New Mexico Advocacy Group Celebrates Credit Desert

This week in the Albuquerque Journal, the group Think New Mexico applauded imposition of a 36% rate cap in the state. But new data and research indicates that rather than helping New Mexico consumers, financial pain and hardship is on its way to the Land of Enchantment.

  • A new study from J. Brandon Bolen of Mississippi College, Gregory Elliehausen of the Federal Reserve, and Dr. Thomas Miller of Mississippi State University, found that after the imposition of a 36% rate cap in Illinois, about 36% of those seeking small dollar loans no longer qualified due to poor credit or no credit. In short, folks who needed financial assistance the most couldn’t access safe, responsible credit.
  • The 2022 Annual Report from the Congressional Black Caucus Institute found that “proposals to protect consumers from predatory practices through a 36% rate cap would cause more harm than help by limiting consumer access to credit.”
  • The National Commission on Consumer Finance, Financial Health Network, and the Consumer Financial Protection Bureau’s own Taskforce on Federal Consumer Financial Law confirmed that rate caps are harmful and unworkable.

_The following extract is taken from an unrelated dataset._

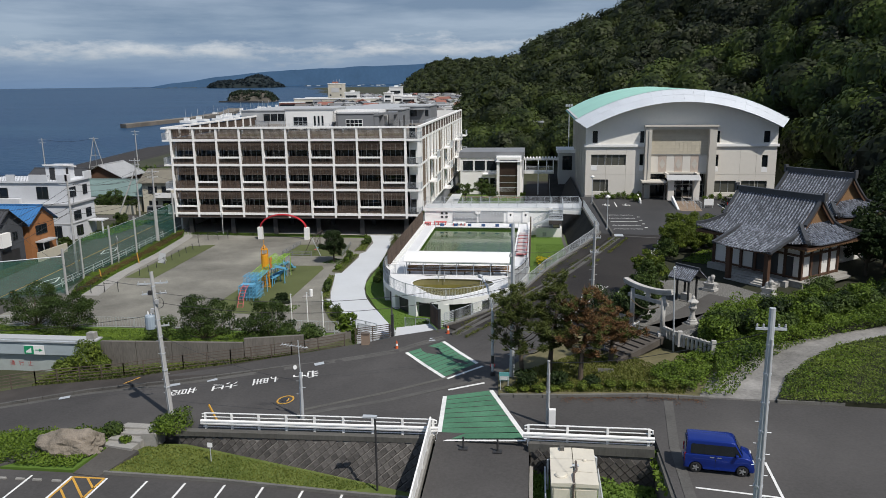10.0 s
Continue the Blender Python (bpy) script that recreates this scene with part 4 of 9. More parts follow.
# sloped retaining wall below the car park, its shaded side darkened by colour
TOP_ = [(14.35, 84.2, 4.45), (14.5, 80, 4.45), (14.9, 70, 4.5), (15.15, 61.4, 4.55), (13.8, 57.7, 4.45), (11.5, 51.6, 4.25), (7.9, 42.6, 4.0), (4.9, 33.0, 3.75), (2.55, 28.4, 3.6)]
FOOT_ = [(11.4, 84, -0.1), (11.5, 80, -0.1), (11.8, 70, -0.1), (12.1, 63.0, -0.1), (11.6, 58.6, -0.1), (9.9, 52.2, -0.1), (6.9, 43.0, -0.1), (4.3, 33.4, -0.1), (2.2, 28.8, -0.1)]
q = Geo()
for i in range(len(TOP_) - 1):
    q.poly([FOOT_[i], FOOT_[i + 1], TOP_[i + 1], TOP_[i]])
q.poly([FOOT_[0], TOP_[0], (14.6, 94, 4.4), (14.2, 126, 4.2), (11.0, 126, -0.1)])
setting("wall_retaining", q, M_WALLDARK, "sloping concrete retaining wall, stained and darkened for its shade", "wall")

# passage and ramp between the annex and the gymnasium, shade put into their colours
slab("passage", [(4.7, 92), (14.2, 92), (14.2, 150), (4.7, 150)], 0.03, M_DRIVE, "asphalt passage coloured dark for its shade", "pavement", 0.1)
q = Geo()
q.poly([(9.6, 108, 0.06), (13.4, 108, 0.06), (13.4, 138, 4.2), (9.6, 138, 4.2)])
q.poly([(9.6, 108, 0.0), (9.6, 138, 4.2), (9.6, 138, 0.0)]).poly([(13.4, 108, 0.0), (13.4, 138, 0.0), (13.4, 138, 4.2)]).poly([(9.6, 138, 0), (9.6, 138, 4.2), (13.4, 138, 4.2), (13.4, 138, 0)])
setting("ramp", q, M_WALLDARK, "concrete ramp coloured dark for the shade beside the gymnasium", "ramp")
# hut and floodlight at the wood's edge
hut = thing("hill_hut", "small grey concrete hut among the trees", "hut", "", (6.0, 186, 0))
part("wall", Geo().box(-2.7, 2.7, 0, 5, 0, 12.4), M_CONC, hut)
part("roof", Geo().box(-3.0, 3.0, -0.4, 5.4, 12.4, 12.8), M_GREY2, hut)
fl_ = thing("floodlight_mast", "tall steel mast with floodlights beside the gymnasium", "floodlight", "", (14.2, 140.5, 0))
part("mast", Geo().tube([(0, 0, 0), (0, 0, 18.6)], 0.16, 8, 0.09), M_STEEL, fl_)
for dx in (-0.6, 0.0, 0.6):
    part("lamp_head", Geo().box(dx - 0.22, dx + 0.22, -0.35, 0.0, 18.4, 18.9), M_STEEL, fl_)
part("crossbar", Geo().beam((-0.9, 0, 18.3), (0.9, 0, 18.3), 0.08, 0.08), M_STEEL, fl_)

# ---------------------------------------------------------------- plants


def crown_mesh(name, n, lobes, size, material, shell=0.5):
    return quads_mesh(name, leaf_cloud(n, lobes, size, 0.4, shell), material)


def bush(x, y, z, r, h, material=None, n=None, label="dense rounded green shrub", group="", name="shrub", size=0.13):
    """A low shrub: short stems with an uneven crown of leaf clumps."""
    ob = thing(name, label, "shrub", group, (x, y, z))
    ls = [((0, 0, h * 0.5), (r * 0.75, r * 0.75, h * 0.45))]
    for _ in range(5):
        a, q = rng.random() * 6.283, r * rng.uniform(0.3, 0.7)
        ls.append(((q * math.cos(a), q * math.sin(a), h * rng.uniform(0.35, 0.8)), (r * 0.4, r * 0.4, h * 0.26)))
    n = int(1.7 * n) if n else int(700 + 800 * r * h)
    size *= 0.68
    st = Geo()
    for _ in range(4):
        a = rng.random() * 6.283
        st.tube([(0, 0, -0.05), (0.35 * r * math.cos(a), 0.35 * r * math.sin(a), h * 0.6)], 0.03, 4, 0.012)
    part("stem", st, M_TREE, ob)
    part("crown", crown_mesh("crown", n, ls, size, material or L_TREE), None, ob)
    return ob


def tree(x, y, z, h, r, material=None, n=2600, label="broadleaf tree with a dense dark green crown", trunk_h=0.35, size=0.17, lean=0.0, group="", name="tree"):
    """A tapered trunk with limbs that reach up and out, each ending in layered sprays of small leaves."""
    ob = thing(name, label, "tree", group, (x, y, z))
    th = h * trunk_h
    n, size = int(n * 1.6), size * 0.72
    tr = Geo().tube([(0, 0, -0.2), (lean * 0.3, 0.05, th * 0.5), (lean * 0.6, 0, th), (lean, 0.1, h * 0.7)], 0.035 * h, 8, 0.012 * h)
    ls = [((lean, 0, h * (0.46 + trunk_h / 2)), (r * 0.62, r * 0.62, h * (1 - trunk_h) * 0.33))]
    for k_ in range(30):
        f_ = rng.uniform(0.05, 1.0)
        zz = h * (trunk_h + 0.03 + (0.93 - trunk_h) * f_)
        a, q = k_ * 2.4 + rng.random(), r * rng.uniform(0.5, 1.02) * math.sqrt(max(0.06, 1 - (1.5 * f_ - 0.55) ** 2))
        c = (lean + q * math.cos(a), q * math.sin(a), zz)
        if k_ % 2:
            tr.tube([(lean * 0.6, 0, th * rng.uniform(0.8, 1.2)), (c[0] * 0.6, c[1] * 0.6, (zz + th) / 2), c], 0.013 * h, 5, 0.004 * h)
        w_ = r * rng.uniform(0.13, 0.27)
        ls.append((c, (w_ * rng.uniform(0.8, 1.4), w_ * rng.uniform(0.8, 1.4), h * rng.uniform(0.04, 0.085))))
        tip = (c[0] * 1.12, c[1] * 1.12, zz + h * 0.05)
        ls.append((tip, (w_ * 0.4, w_ * 0.4, h * 0.045)))
    part("trunk", tr, M_TREE, ob)
    part("crown", quads_mesh("crown", leaf_cloud(n, ls, size, 0.35, 0.35, 0.8), material or L_TREE), None, ob)
    return ob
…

Consumers most in need of credit access in New Mexico are already seeing the effects of the counterproductive rate cap. Comparing numbers from the 2021 New Mexico Small Loan Act Annual Report with the current small lending directory shows that more than 215 lenders have left the state. That is roughly 33% fewer credit options for New Mexicans.

Think New Mexico should try to understand the implications of the policies they propose before they force them on people they claim to want to help.